Correctness: One claim in the paper is that PFF keeps "high performance even without a fine-tuning process" in Line152. But the paper does not compare the performance with and without fine-tuning. So it is unclear how the conclusion is derived. Moreover, Equation (1) says that the filter pruning requires a "training" step over the train set, then it is not clear why it is advantageous to skip fine-tuning network parameters, given that solving Eq. (1) still requires backpropagating through the whole network.
Clarity: The paper is a little hard to follow. It introduces several new concepts which are not clarified well. Figures 1 and 2 are hard to understand.
Relation to Prior Work: The paper presents related work fairly well.
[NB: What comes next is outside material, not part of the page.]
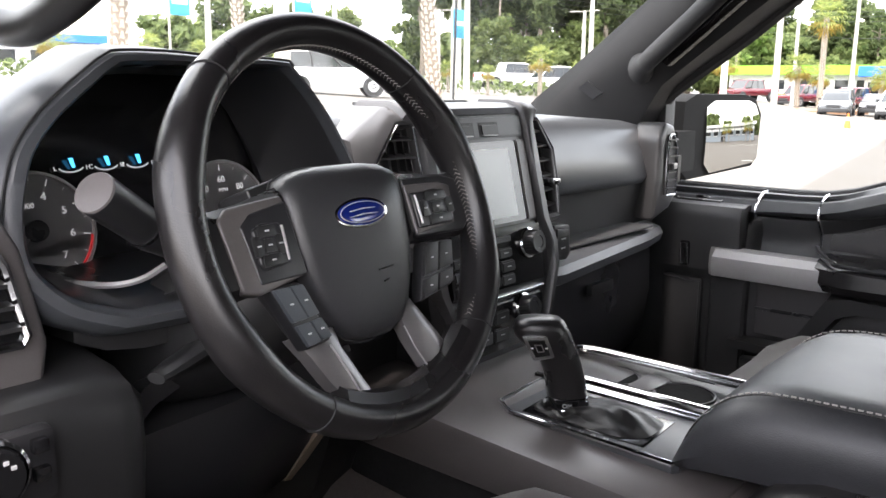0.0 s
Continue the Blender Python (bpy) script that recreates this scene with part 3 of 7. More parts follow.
def rear_door(s):
    side = "right" if s > 0 else "left"
    d = thing("rear_door_" + side, (s * 0.85, -0.70, 0.85), "black rear door trim with a silver pull handle, window shut", "door")
    S = lambda b: mirrored(b, s, -0.16, 0.0)
    ys = [-0.665 - i * 0.635 / 30 for i in range(31)]
    zb = lambda y: interp(y, (-1.30, -1.275, -1.24, -1.17, -0.6), (1.488, 1.470, 1.460, 1.456, 1.452))
    rings = []
    for y in ys:
        z = zb(y)
        rings.append([(0.842, y, z), (0.825, y, z + 0.002), (0.800, y, z - 0.010), (0.785, y, z - 0.017), (0.777, y, z - 0.027), (0.778, y, z - 0.040), (0.790, y, z - 0.052), (0.842, y, z - 0.055)])
    part("upper_pad", S(loft(rings)), M["door_pad"], d)
    rings = []
    for y in ys:
        z = zb(y)
        rings.append([(0.86, y, 0.85), (0.79, y, 0.86), (0.772, y, 1.0), (0.768, y, 1.26), (0.79, y, 1.31), (0.79, y, z - 0.05), (0.86, y, z - 0.04)])
    part("inner_panel", S(loft(rings)), M["door"], d)
    part("upper_insert", S(box(0.7885, 0.81, -1.23, -0.70, 1.325, 1.395, 0.006)), M["door_in"], d)
    arm = []
    for y in [-0.68 - i * 0.55 / 12 for i in range(13)]:
        arm.append([(0.79, y, 1.320), (0.71, y, 1.316), (0.692, y, 1.305), (0.69, y, 1.28), (0.70, y, 1.262), (0.79, y, 1.25)])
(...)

Additional Feedback: Addressing points listed in "Weaknesses" will improve the paper, w.r.t presentation and clarity. ----------------------------after rebuttal Thank authors for the rebuttal! I've read all the reviews and rebuttal. I'd maintain my initial rating. My concerns are still on the unclear presentation and claims in this paper. For example -- The authors answer my question(s) by pointing to the paper L112-L119 (but I do think they are referring to Line202-206): "We surprisingly find that the network still achieves 80.58% test accuracy with only 12.64% parameters left. This observation shows that even though the weights of filters are randomly initialized, the network still has good representation capability if we could find an optimal shape of the filters. After learning the shape of each filter, we fix the architecture of the network and finetune the weights. The network ultimately achieves 91.93% accuracy on the test set." 1. It reads like that fine-tuning is still crucial (authors mention CIFAR10 in Figure 4 caption when writing the paragraph including the above sentences). 2. It is not clear what "randomly initialized" means. If randomly initialized, why not fine-tuning as re-iterated by the authors? 3. When authors report 80.58% accuracy with only 12.64% parameters left and claim this could be an "optimal shape", I would like to see performance by "suboptimal shapes" with similar portion of parameters left (e.g., randomly dropping filters). This can help understand how/why "optimal shape" matters or not. In other word, the paper does not provide with a comparison to justify this "optimal shape" claim.